In almost all of these cases, the investor claims that its “right” to make a profit from its investment has been expropriated, directly or indirectly, by a government decision, policy or law. While the FIPA leaves some space for governments to treat aboriginal peoples or firms more preferably than Chinese investors or firms, there is no exception from the sections of the FIPA on expropriation or on so-called minimum standards of treatment.

So the Hupacasath legal case argues:

It is clear that measures taken to preserve land and resources subject to Aboriginal Rights and Title may constitute direct or indirect expropriation, since they may have a significant impact on the value of an investment. Moratoriums on development, restrictions on harvesting or extraction rights, and conditions placed on permits, for example, may lead to a substantial impact on investors. Under the FIPPA, such measures must be accompanied by full compensation, or not enacted at all. Again, this is a significant constriction in the means available to government to protect resources and lands which are the subject of Rights and Title and to settle aboriginal claims.

Not only does the FIPA affect governance by and related to first nations, it will affect the treaty negotiating process itself (the second part of the case). Once ratified, says the memorandum:

Canada’s obligations under the FIPPA will constrain the scope of governmental authority which the HFN will be able to negotiate in any agreement. Because of Canada’s agreement to be bound by the FIPPA, the HFN may be prevented from negotiating any agreement or treaty which protects their rights to exercise their authority in the best interests of the Hupacasath people, including to conserve, manage and protect lands, resources and habitats and to engage in other governance activities, in accordance with traditional Hupacasath laws, customs and practices. The honour of the Crown requires the government to consult with aboriginal peoples prior to assuming obligations which have the effect of limiting the scope of governmental powers which can be negotiated in a treaty.”

I’ve cut out huge parts of the picture here, a lot of it from the jurisprudence backing up the duty to consult not only where Indigenous communities will be directly impacted by a project, law or decision but also, as Underhill argues, “when a government decision has no immediate or direct impact on an asserted aboriginal or treaty right, if that decision may lead to a change in the scope of the Crown’s future discretion to deal with lands and resources subject to Aboriginal Rights and Title claims.”

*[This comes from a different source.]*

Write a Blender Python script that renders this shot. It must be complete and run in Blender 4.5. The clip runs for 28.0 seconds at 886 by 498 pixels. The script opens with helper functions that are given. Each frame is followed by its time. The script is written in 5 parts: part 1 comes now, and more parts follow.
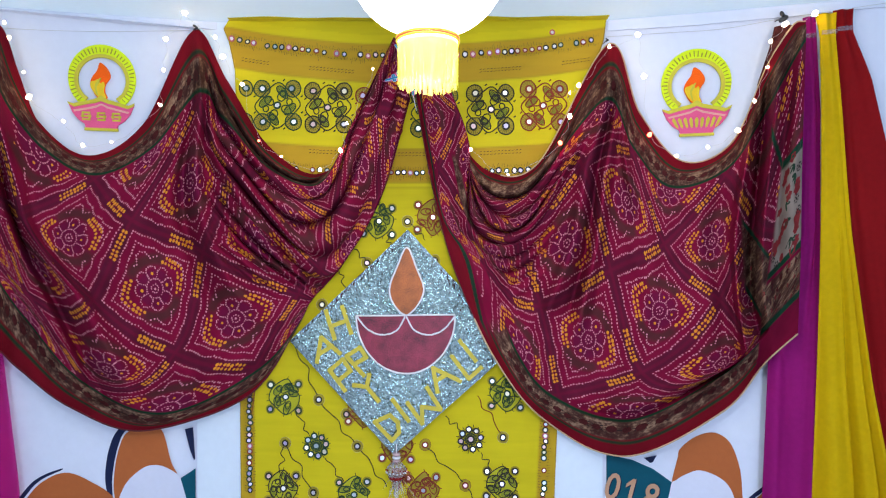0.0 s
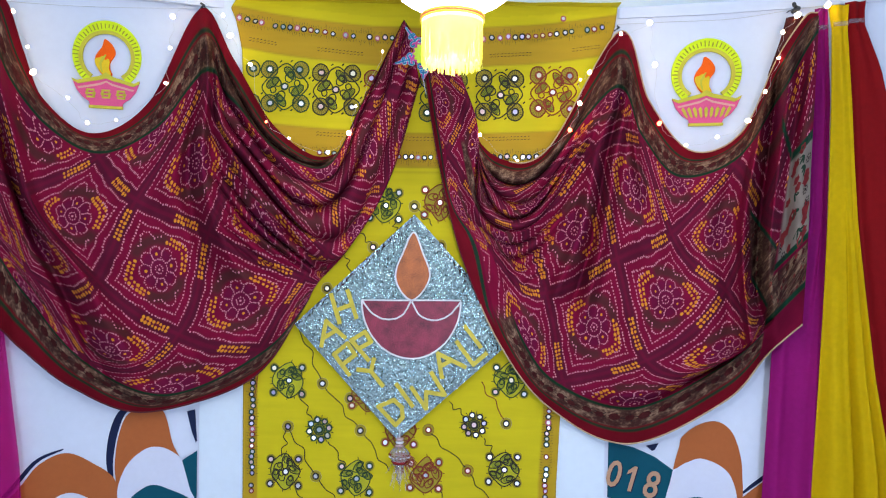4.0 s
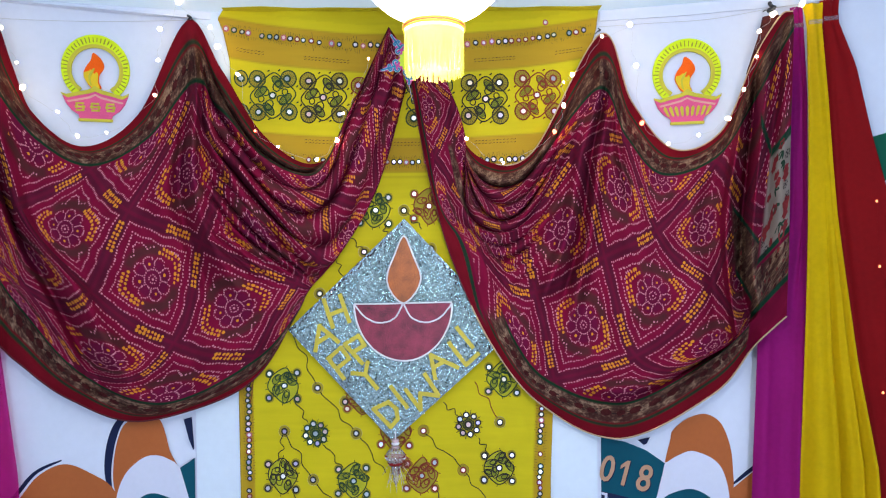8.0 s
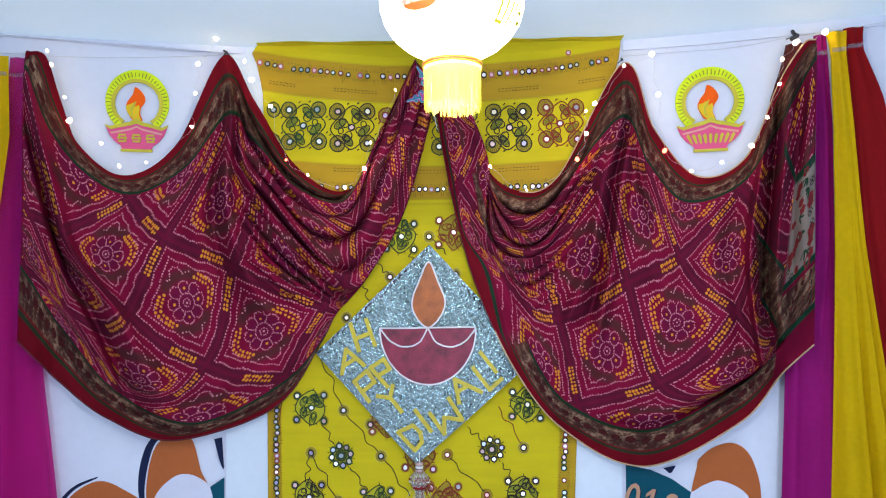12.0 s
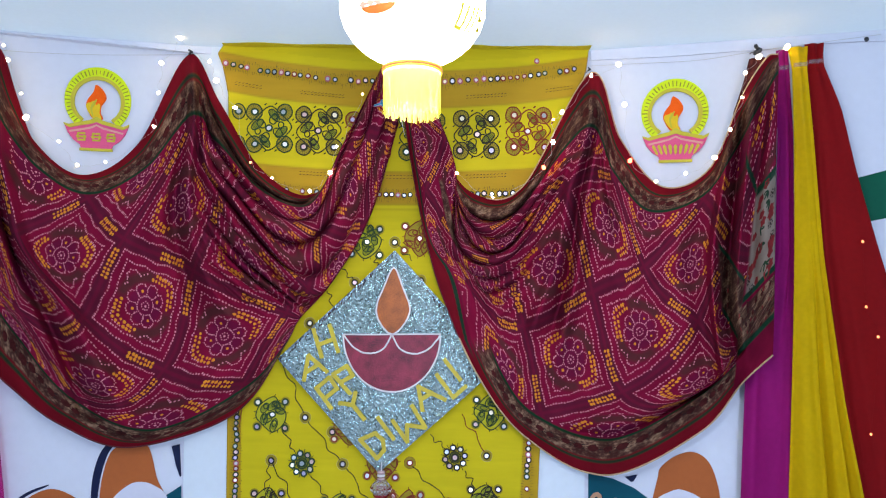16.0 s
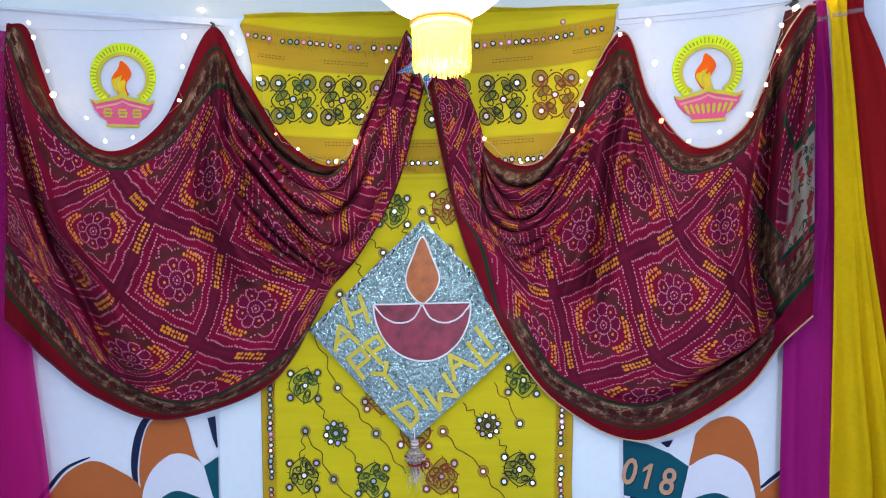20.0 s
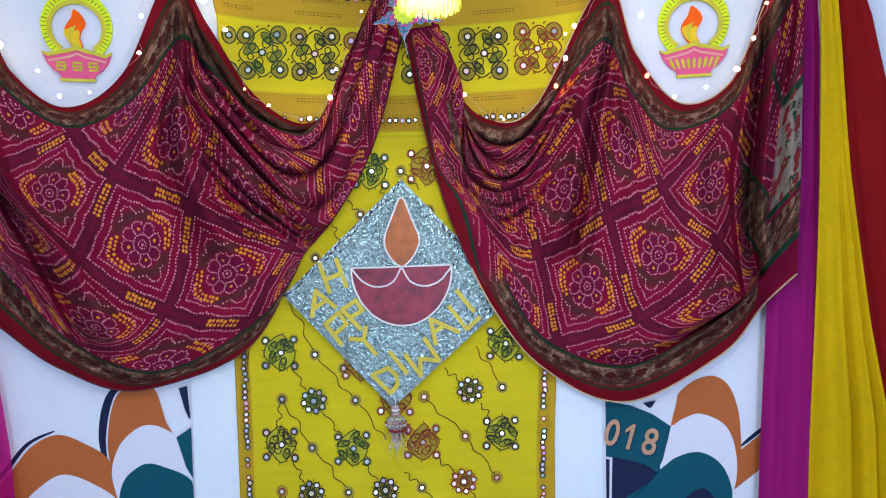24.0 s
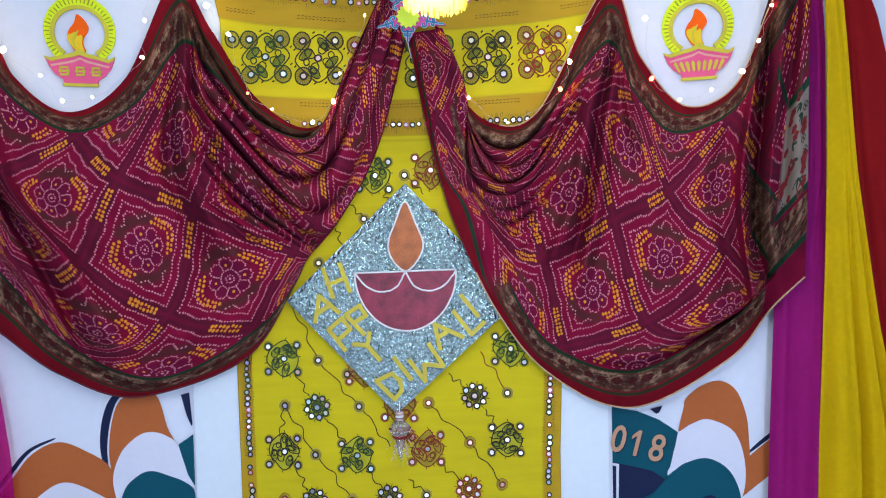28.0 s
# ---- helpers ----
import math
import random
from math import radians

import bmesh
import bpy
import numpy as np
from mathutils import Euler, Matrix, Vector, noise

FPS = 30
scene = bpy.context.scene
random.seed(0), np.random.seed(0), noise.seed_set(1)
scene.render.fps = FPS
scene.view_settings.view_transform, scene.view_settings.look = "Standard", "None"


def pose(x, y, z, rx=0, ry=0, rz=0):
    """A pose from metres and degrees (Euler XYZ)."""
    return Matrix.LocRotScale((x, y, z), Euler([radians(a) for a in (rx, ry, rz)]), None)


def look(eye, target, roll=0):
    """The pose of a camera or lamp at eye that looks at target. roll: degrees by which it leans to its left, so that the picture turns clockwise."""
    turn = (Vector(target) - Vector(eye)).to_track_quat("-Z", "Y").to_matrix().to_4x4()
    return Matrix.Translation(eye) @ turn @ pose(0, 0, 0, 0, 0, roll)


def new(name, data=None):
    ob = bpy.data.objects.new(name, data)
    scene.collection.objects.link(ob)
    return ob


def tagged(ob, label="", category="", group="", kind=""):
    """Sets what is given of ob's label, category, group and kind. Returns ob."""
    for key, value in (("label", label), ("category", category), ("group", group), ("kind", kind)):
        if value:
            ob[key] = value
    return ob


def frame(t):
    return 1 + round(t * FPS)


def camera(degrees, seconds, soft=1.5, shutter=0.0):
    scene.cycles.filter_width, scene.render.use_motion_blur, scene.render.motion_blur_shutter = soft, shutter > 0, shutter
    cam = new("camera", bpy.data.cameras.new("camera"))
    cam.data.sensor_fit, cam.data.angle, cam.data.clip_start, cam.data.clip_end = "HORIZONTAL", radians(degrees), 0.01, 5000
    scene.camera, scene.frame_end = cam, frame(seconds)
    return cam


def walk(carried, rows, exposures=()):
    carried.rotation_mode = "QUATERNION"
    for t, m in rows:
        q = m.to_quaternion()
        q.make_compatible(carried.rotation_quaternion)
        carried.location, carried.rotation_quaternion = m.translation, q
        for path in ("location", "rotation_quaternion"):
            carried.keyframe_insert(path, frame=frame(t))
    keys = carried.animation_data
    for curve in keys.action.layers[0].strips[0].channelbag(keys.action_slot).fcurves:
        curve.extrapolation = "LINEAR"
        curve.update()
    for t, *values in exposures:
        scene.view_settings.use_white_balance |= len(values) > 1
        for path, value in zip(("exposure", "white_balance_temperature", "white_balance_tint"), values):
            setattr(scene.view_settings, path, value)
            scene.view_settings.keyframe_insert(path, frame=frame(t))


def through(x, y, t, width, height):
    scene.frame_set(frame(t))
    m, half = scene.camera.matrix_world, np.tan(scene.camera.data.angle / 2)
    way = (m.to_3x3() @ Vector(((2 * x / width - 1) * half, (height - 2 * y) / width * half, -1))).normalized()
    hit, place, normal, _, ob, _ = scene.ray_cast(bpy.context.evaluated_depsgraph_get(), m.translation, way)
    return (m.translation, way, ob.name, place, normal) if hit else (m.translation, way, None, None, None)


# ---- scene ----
from mathutils.geometry import tessellate_polygon

cam = camera(68.8, 28.0, 1.12)
PATH = [
    (0, (0.184, 0.079, 1.710), (0.154, 2.079, 1.706), 0),
    (0.5, (0.169, 0.068, 1.711), (0.172, 2.068, 1.705), 0.7),
    (1, (0.158, 0.058, 1.706), (0.141, 2.058, 1.696), 0.6),
    (1.5, (0.148, 0.058, 1.700), (0.147, 2.058, 1.688), 0.9),
    (2, (0.151, 0.063, 1.705), (0.133, 2.063, 1.694), 0.5),
    (2.5, (0.146, 0.070, 1.701), (0.139, 2.070, 1.688), 0.4),
    (4.5, (0.133, 0.086, 1.688), (0.126, 2.086, 1.634), 1.3),
    (5, (0.140, 0.083, 1.662), (0.104, 2.081, 1.575), 1.6),
    (5.5, (0.145, 0.083, 1.653), (0.115, 2.079, 1.518), 0.6),
    (6, (0.147, 0.077, 1.649), (0.125, 2.069, 1.473), -0.4),
    (6.5, (0.148, 0.067, 1.655), (0.161, 2.061, 1.513), -0.2),
    (7, (0.148, 0.059, 1.666), (0.165, 2.057, 1.584), -0.7),
    (7.5, (0.134, 0.061, 1.680), (0.176, 2.059, 1.620), -0.2),
    (8, (0.143, 0.056, 1.695), (0.165, 2.056, 1.670), -0.5),
    (8.5, (0.122, 0.051, 1.678), (0.166, 2.051, 1.664), -0.7),
    (9, (0.110, 0.038, 1.692), (0.147, 2.037, 1.695), -0.6),
    (9.5, (0.114, 0.042, 1.690), (0.142, 2.041, 1.709), -0.3),
    (10, (0.125, 0.038, 1.698), (0.116, 2.037, 1.746), -0),
    (10.5, (0.138, 0.037, 1.700), (0.105, 2.036, 1.742), 0.2),
    (11, (0.169, 0.036, 1.709), (0.093, 2.034, 1.731), -0.5),
    (11.5, (0.166, 0.029, 1.703), (0.088, 2.027, 1.753), -0.2),
    (12, (0.169, 0.020, 1.708), (0.091, 2.018, 1.750), -0.3),
    (12.5, (0.181, 0.019, 1.702), (0.097, 2.017, 1.736), 0.4),
    (14.5, (0.191, 0.028, 1.695), (0.087, 2.024, 1.767), 0.3),
    (15, (0.196, 0.031, 1.705), (0.143, 2.030, 1.762), 0.5),
    (15.5, (0.189, 0.031, 1.702), (0.152, 2.029, 1.776), 0.5),
    (16, (0.202, 0.033, 1.711), (0.197, 2.032, 1.770), 0.5),
    (16.5, (0.198, 0.035, 1.701), (0.202, 2.034, 1.767), 0.3),
    (17, (0.196, 0.041, 1.709), (0.208, 2.040, 1.764), 0.1),
    (17.5, (0.215, 0.042, 1.709), (0.201, 2.041, 1.767), -0),
    (18, (0.214, 0.042, 1.714), (0.187, 2.041, 1.758), -0.3),
    (18.5, (0.210, 0.040, 1.716), (0.161, 2.039, 1.753), -0.8),
    (19, (0.198, 0.039, 1.703), (0.146, 2.038, 1.730), -1),
    (19.5, (0.193, 0.041, 1.691), (0.143, 2.040, 1.712), -0.3),
    (20, (0.180, 0.052, 1.672), (0.108, 2.050, 1.672), -0.8),
    (20.5, (0.179, 0.066, 1.665), (0.150, 2.065, 1.666), -1.3),
    (21, (0.165, 0.074, 1.661), (0.169, 2.074, 1.629), -1),
    (21.5, (0.158, 0.087, 1.648), (0.157, 2.087, 1.604), -0.7),
    (22, (0.152, 0.112, 1.658), (0.134, 2.111, 1.581), -1.1),
    (22.5, (0.146, 0.109, 1.652), (0.145, 2.107, 1.560), -0.5),
    (24.5, (0.143, 0.117, 1.644), (0.169, 2.114, 1.551), -1.4),
    (25, (0.136, 0.112, 1.649), (0.156, 2.111, 1.565), -1.5),
    (25.5, (0.144, 0.114, 1.646), (0.170, 2.113, 1.571), -1.8),
    (26, (0.146, 0.117, 1.651), (0.169, 2.115, 1.563), -1.3),
    (26.5, (0.148, 0.117, 1.636), (0.169, 2.116, 1.569), -1.3),
    (27, (0.139, 0.118, 1.644), (0.165, 2.117, 1.576), -1.1),
    (27.5, (0.135, 0.120, 1.643), (0.141, 2.118, 1.565), -1.1),
    (28, (0.136, 0.129, 1.631), (0.155, 2.127, 1.565), -1.4),
]
EXPOSURES = ((0, -0.34), (9, -0.34), (11, -0.38), (14.5, -0.44), (17.5, -0.44), (20, -0.37), (22, -0.33), (28, -0.33))
walk(cam, [(t, look(eye, target, roll)) for t, eye, target, roll in PATH], EXPOSURES)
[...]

The Hupacasath have asked the court for:

1. a declaration that Canada is required to engage in a process of consultation and accommodation with First Nations, including the applicant, prior to taking steps which will bind Canada under the FIPPA,

2. an order restraining the Minister of Foreign Affairs or any other official or representative of the Government of Canada from sending a letter to the People’s Republic of China stating that Canada has completed the internal legal procedures for the entry into force of the FIPPA, until the appropriate consultation and accommodation has been carried out; and

3. an interlocutory injunction restraining the Minister of Foreign Affairs or any other official or representative of the Government of Canada from sending a letter to the People’s Republic of China stating that Canada has completed the internal legal procedures for the entry into force of the FIPPA, until this application has been heard and determined by the Court.